Lark & Termite is a book of secrets, told from multiple points of view. Phillips begins her book in the voice of Lark, Termite's older half sister. The siblings live on a grass alley in West Virginia, near a double railroad tunnel that Termite loves to visit.
Woven together with Lark and Termite's 1959 narrative is the story of Termite's father, an American soldier named Robert Leavitt who was killed in the early days of the Korean War.
Phillips says she didn't know the details of Cpl. Leavitt's death when she first began the book. But then she happened to read an article about No Gun Ri, the site of a "friendly fire" incident in which hundreds of South Korean civilians who had been trapped in a tunnel were killed by American soldiers.
"I saw this color photo ... that was exactly the shape of this double railroad tunnel that I had already written into the novel," she says. "And I looked at the picture and I realized that that was what happened to Leavitt."
With its multiple narrators and shifting timeline, Lark & Termite has drawn comparisons to The Sound and The Fury, William Faulkner's classic tale of family dysfunction.
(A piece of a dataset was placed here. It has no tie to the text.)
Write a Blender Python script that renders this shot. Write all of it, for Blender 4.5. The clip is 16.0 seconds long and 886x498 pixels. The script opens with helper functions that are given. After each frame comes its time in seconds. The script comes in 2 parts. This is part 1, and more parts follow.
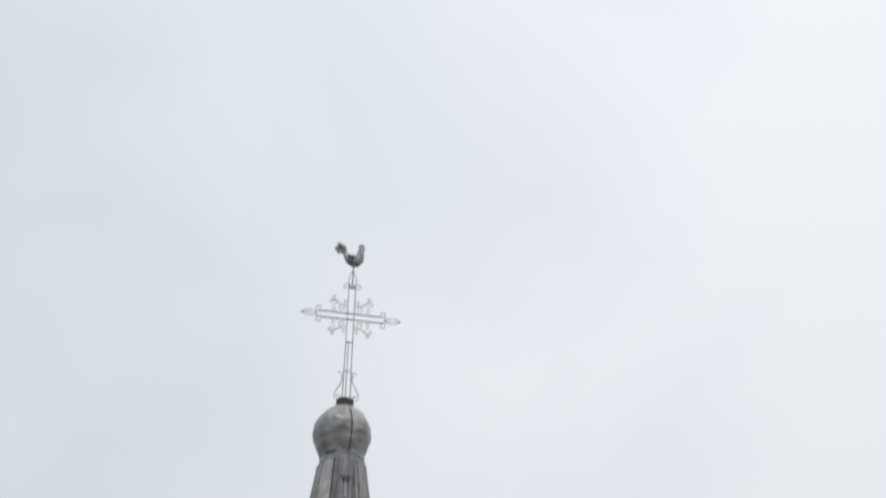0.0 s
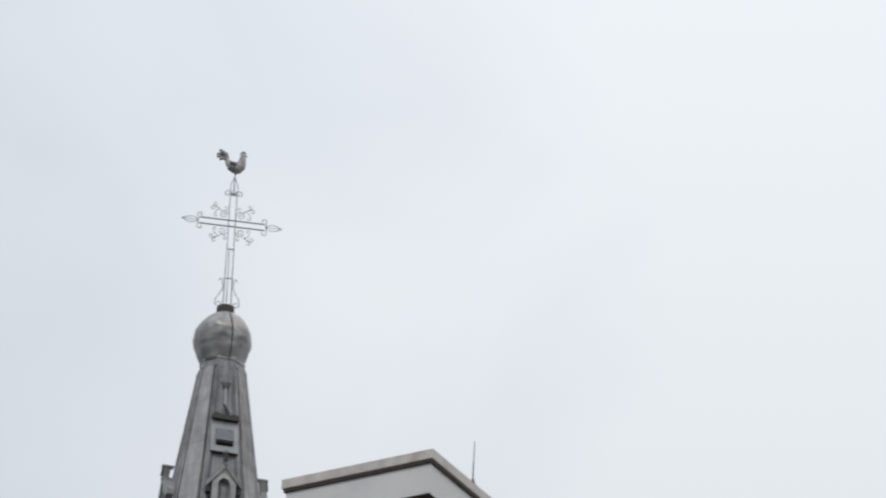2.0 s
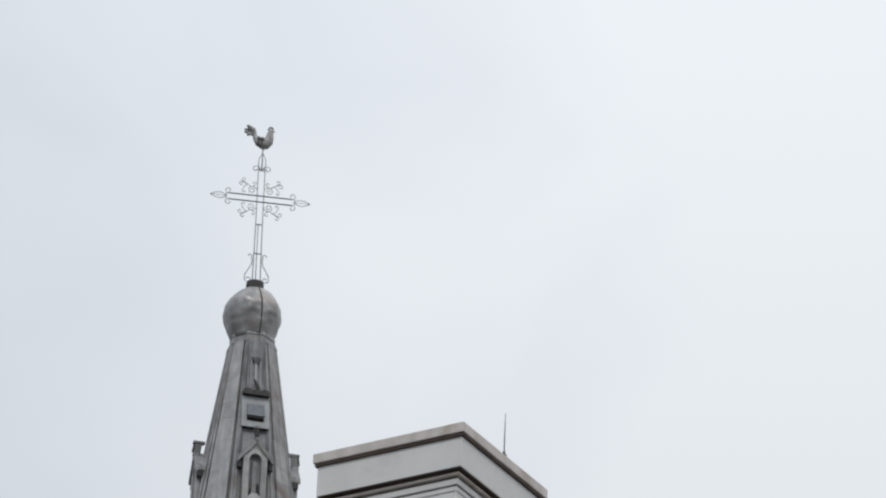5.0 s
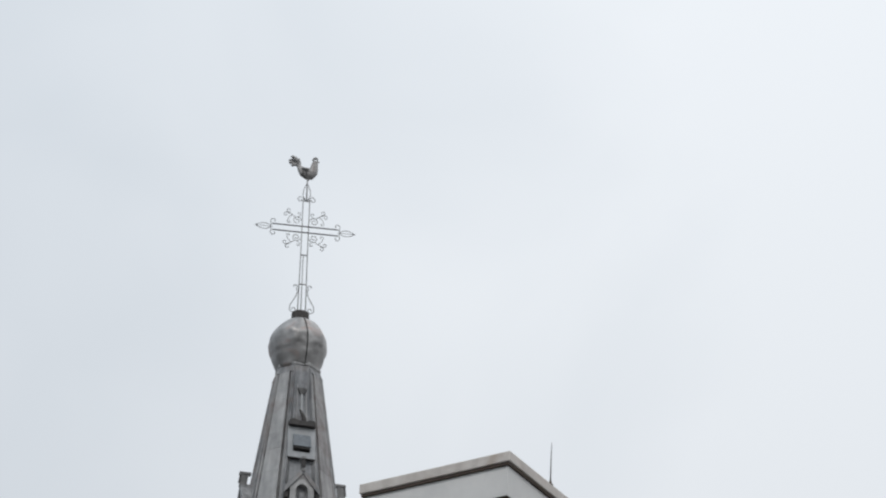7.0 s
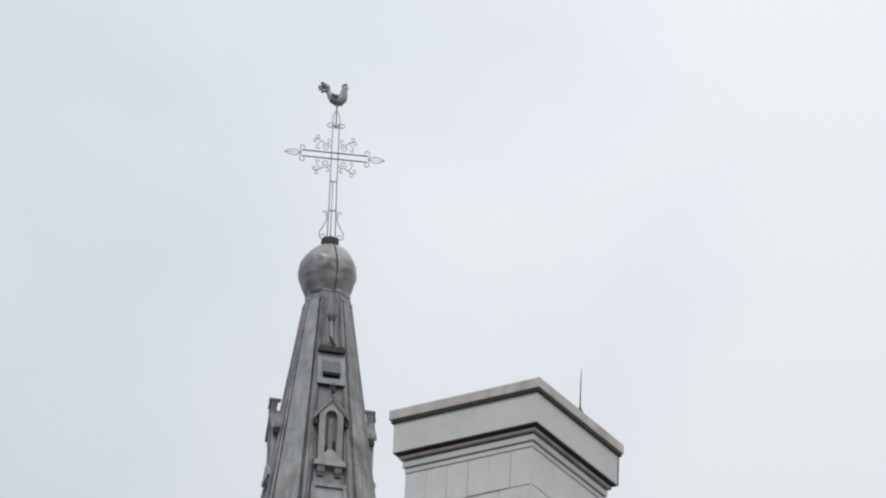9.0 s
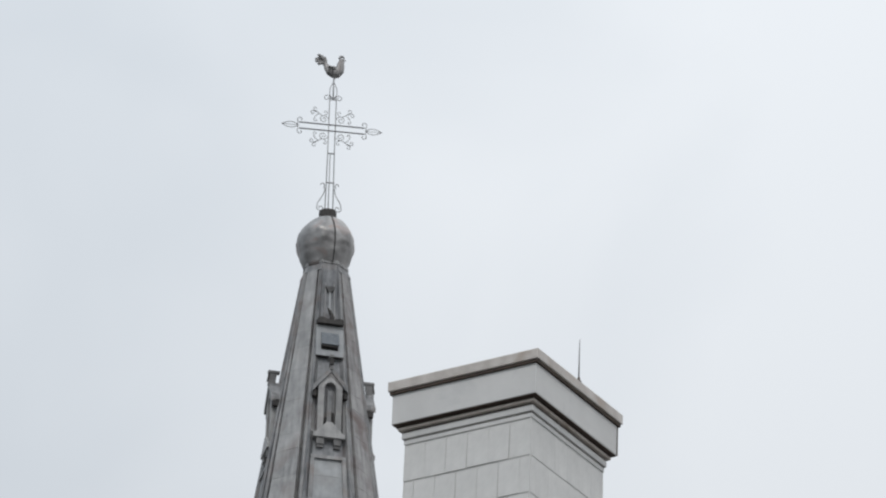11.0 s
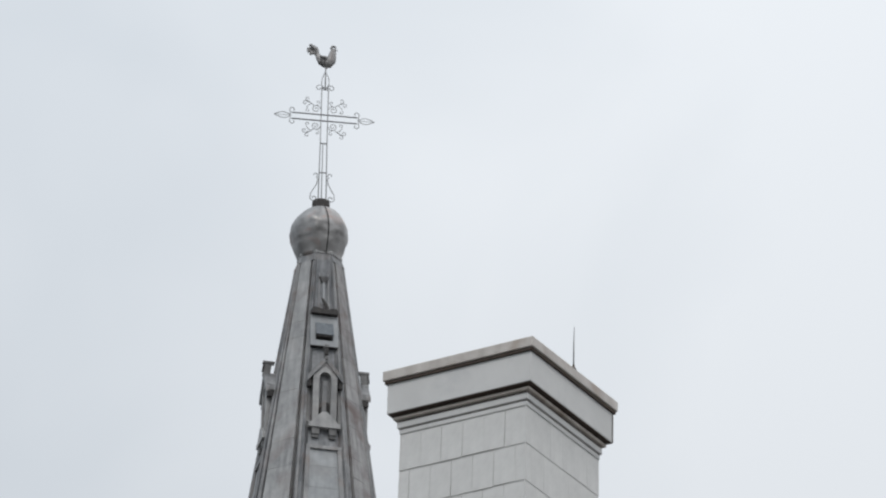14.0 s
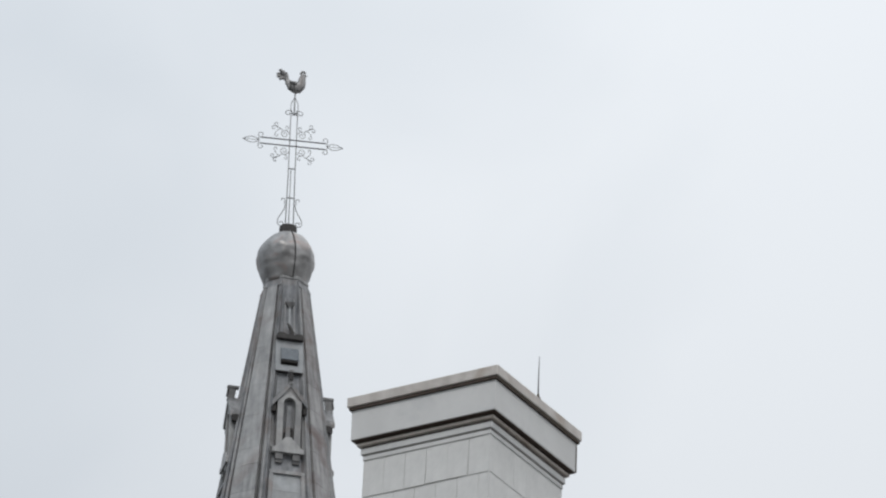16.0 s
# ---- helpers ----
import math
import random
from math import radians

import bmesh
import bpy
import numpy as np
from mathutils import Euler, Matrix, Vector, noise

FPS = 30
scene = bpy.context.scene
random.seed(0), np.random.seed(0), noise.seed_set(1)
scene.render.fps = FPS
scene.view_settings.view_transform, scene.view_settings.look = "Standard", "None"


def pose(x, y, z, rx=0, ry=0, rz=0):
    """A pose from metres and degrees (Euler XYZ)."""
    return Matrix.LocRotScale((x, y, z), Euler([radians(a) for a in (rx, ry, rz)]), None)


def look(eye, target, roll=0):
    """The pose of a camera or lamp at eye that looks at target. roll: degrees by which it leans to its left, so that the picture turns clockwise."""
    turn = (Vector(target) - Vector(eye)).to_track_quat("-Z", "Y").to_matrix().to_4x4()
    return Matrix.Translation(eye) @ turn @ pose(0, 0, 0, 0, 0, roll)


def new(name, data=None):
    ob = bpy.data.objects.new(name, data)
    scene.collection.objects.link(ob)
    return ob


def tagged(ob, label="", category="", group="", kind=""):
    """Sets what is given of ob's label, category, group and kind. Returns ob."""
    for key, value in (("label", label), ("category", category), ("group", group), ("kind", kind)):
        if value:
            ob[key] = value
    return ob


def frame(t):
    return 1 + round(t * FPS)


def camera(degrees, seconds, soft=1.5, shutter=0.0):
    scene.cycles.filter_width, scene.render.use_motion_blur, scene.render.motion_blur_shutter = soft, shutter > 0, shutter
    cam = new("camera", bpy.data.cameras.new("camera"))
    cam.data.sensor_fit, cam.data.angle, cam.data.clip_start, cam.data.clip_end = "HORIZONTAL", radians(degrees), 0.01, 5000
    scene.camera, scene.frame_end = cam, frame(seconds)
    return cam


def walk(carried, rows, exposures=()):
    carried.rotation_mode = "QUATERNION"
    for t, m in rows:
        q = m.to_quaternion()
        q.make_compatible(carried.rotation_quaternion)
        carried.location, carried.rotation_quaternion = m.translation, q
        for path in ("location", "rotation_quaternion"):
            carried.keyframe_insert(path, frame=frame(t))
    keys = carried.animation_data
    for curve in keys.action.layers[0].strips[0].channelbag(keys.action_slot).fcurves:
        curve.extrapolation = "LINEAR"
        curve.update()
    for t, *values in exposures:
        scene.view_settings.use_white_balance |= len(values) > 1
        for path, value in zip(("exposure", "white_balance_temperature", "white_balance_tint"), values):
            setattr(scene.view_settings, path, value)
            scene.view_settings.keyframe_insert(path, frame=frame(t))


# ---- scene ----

But while Phillips says she loves that novel, she points out that there's a real difference between her treatment of Termite and William Faulkner's treatment of Benjy.
"Faulkner famously said that Benjy was an animal," says Phillips, "whereas I see Termite as being almost the other end of the spectrum. In fact, he has almost a prescient, perfective conscious."
Also, while Faulkner's novel presents a portrait of a Southern family in decline, Lark & Termite features a family united against the outside world.
"This family is amazingly strong," Phillips says. "It would definitely be labeled dysfunctional by social scientists of our time. But they're not dysfunctional; they are very functional."
Phillips says that the family's strength is one of the takeaways of her book. "I think that's what we need to remember: Family has been redefined and redefined by different eras in history, and this family is not your typical nuclear family, but they are very loving and extremely protective."